- Born: May 10, 1927 Elmira, New York
- Died: June 26, 2010 (aged 83) Lodi, New York
- Occupation(s): Winemaker, Winery owner
- Known for: Helping develop the New York wine industry.
- Children: 3

= Stanley Wagner (winemaker) =

American winemaker

Stanley Arthur "Bill" Wagner (April 10, 1927 - June 26, 2010) was an American winemaker who, in the 1970s, became one of the earliest winemakers to establish a vineyard in the Finger Lakes region of Upstate New York, in an area that would eventually become the Seneca Lake AVA. In addition to his award-winning wines, Wagner also established a microbrewery that produced pilsner, lager, ale and stout.

==Biography==
Wagner was born on April 10, 1927, in Elmira, New York. Both his parents and grandparents had been grape farmers, and he grew up in Lodi, New York, only one-half mile from where he established his vineyards. Wagner dropped out of high school to join the United States Navy during World War II, but the war ended before he could see combat.

He became a dairy farmer after completing his military service, but by the mid-1950s he had returned to the family tradition of growing grapes. In the 1970s, Wagner lobbied on behalf of the New York Farm Winery Act of 1976 that fostered the creation of wineries in New York State. Wagner Vineyards was established in 1979, at a time when there were barely a dozen wineries in the Finger Lakes region. The winery took three years to construct, as most of the work was done by Wagner and his family. Wagner's first vintage was in 1978, and its initial varieties were white wines, such as chardonnay, gewürztraminer and riesling. A 1981 review of a chardonnay in The New York Times called the wine "a rich and creamy white, full in body", with the characteristics of "some of the great white Burgundies of France".

Later, Wagner Vineyards became known for its red wines, including Cabernet Sauvignon, Merlot and Pinot noir. In addition to a restaurant, Wagner opened the Wagner Valley Brewing Company in 1997, producing a range of beers including pilsner, lager, ale and stout. He opened branch locations in New York City, Syracuse, New York and the Thousand Islands, once state law had been revised to allow such operations.

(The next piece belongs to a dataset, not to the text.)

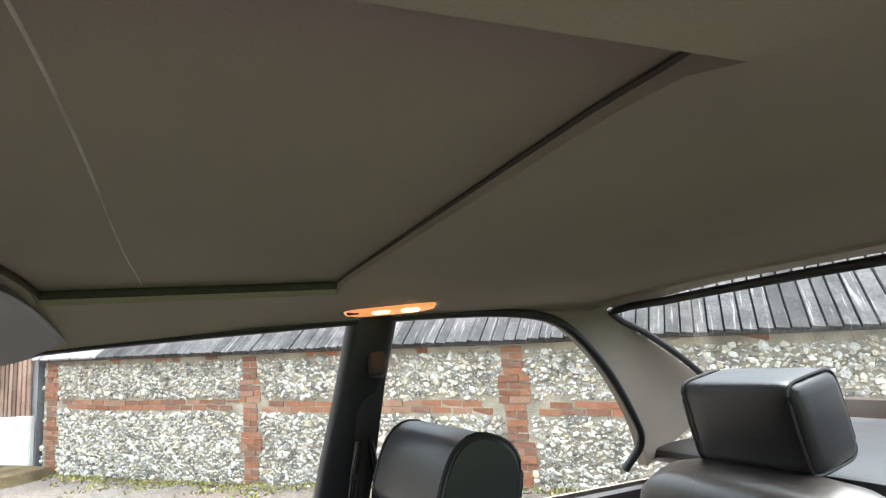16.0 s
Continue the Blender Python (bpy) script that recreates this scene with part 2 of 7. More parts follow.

In the 1990s, Wagner had worked on a study with researchers from Cornell University measuring the levels of resveratrol in the wine and printed on neck tags to let buyers know about the positives of consuming the wine and its antioxidants, but federal authorities revoked the winery's ability to identify possible health benefits.

A resident of Lodi, New York, Wagner died at his home there at age 83 on June 26, 2010, after what was described as a "brief illness". Wagner credited his longevity to his consumption of a glass of his own Pinot Noir every night at dinner, continuing to note that "I exercise and eat right, too. But the wine helps, no question." He was survived by a daughter, two sons and six grandchildren.